— START —

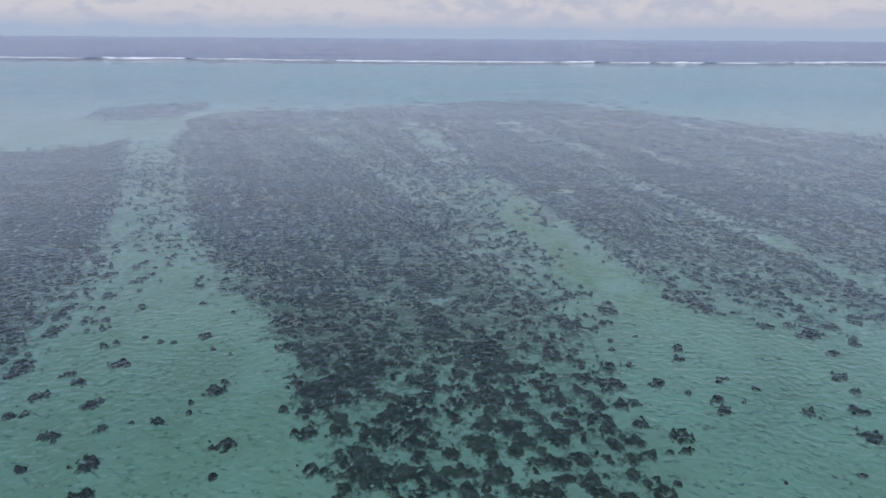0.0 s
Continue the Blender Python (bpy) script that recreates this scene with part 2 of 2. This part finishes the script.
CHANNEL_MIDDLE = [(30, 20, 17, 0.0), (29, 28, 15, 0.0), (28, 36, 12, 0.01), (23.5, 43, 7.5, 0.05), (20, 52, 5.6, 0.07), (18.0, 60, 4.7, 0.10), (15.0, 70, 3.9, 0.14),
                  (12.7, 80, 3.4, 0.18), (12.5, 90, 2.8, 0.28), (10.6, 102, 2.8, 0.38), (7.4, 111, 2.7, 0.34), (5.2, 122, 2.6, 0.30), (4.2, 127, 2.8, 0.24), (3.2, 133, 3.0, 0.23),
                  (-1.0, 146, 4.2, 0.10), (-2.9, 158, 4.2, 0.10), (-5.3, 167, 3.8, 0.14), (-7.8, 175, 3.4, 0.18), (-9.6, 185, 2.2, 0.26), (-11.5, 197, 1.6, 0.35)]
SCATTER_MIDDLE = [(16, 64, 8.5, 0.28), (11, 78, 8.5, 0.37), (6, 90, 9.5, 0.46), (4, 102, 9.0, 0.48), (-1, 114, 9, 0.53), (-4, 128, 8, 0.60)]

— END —

▶ **DIRECTIVE**: Restate the full listing verbatim and drop every picture.

▶ **REPLY TO THE TASK**:
0.0 s
Continue the Blender Python (bpy) script that recreates this scene with part 2 of 2. This part finishes the script.
CHANNEL_MIDDLE = [(30, 20, 17, 0.0), (29, 28, 15, 0.0), (28, 36, 12, 0.01), (23.5, 43, 7.5, 0.05), (20, 52, 5.6, 0.07), (18.0, 60, 4.7, 0.10), (15.0, 70, 3.9, 0.14),
                  (12.7, 80, 3.4, 0.18), (12.5, 90, 2.8, 0.28), (10.6, 102, 2.8, 0.38), (7.4, 111, 2.7, 0.34), (5.2, 122, 2.6, 0.30), (4.2, 127, 2.8, 0.24), (3.2, 133, 3.0, 0.23),
                  (-1.0, 146, 4.2, 0.10), (-2.9, 158, 4.2, 0.10), (-5.3, 167, 3.8, 0.14), (-7.8, 175, 3.4, 0.18), (-9.6, 185, 2.2, 0.26), (-11.5, 197, 1.6, 0.35)]
SCATTER_MIDDLE = [(16, 64, 8.5, 0.28), (11, 78, 8.5, 0.37), (6, 90, 9.5, 0.46), (4, 102, 9.0, 0.48), (-1, 114, 9, 0.53), (-4, 128, 8, 0.60)]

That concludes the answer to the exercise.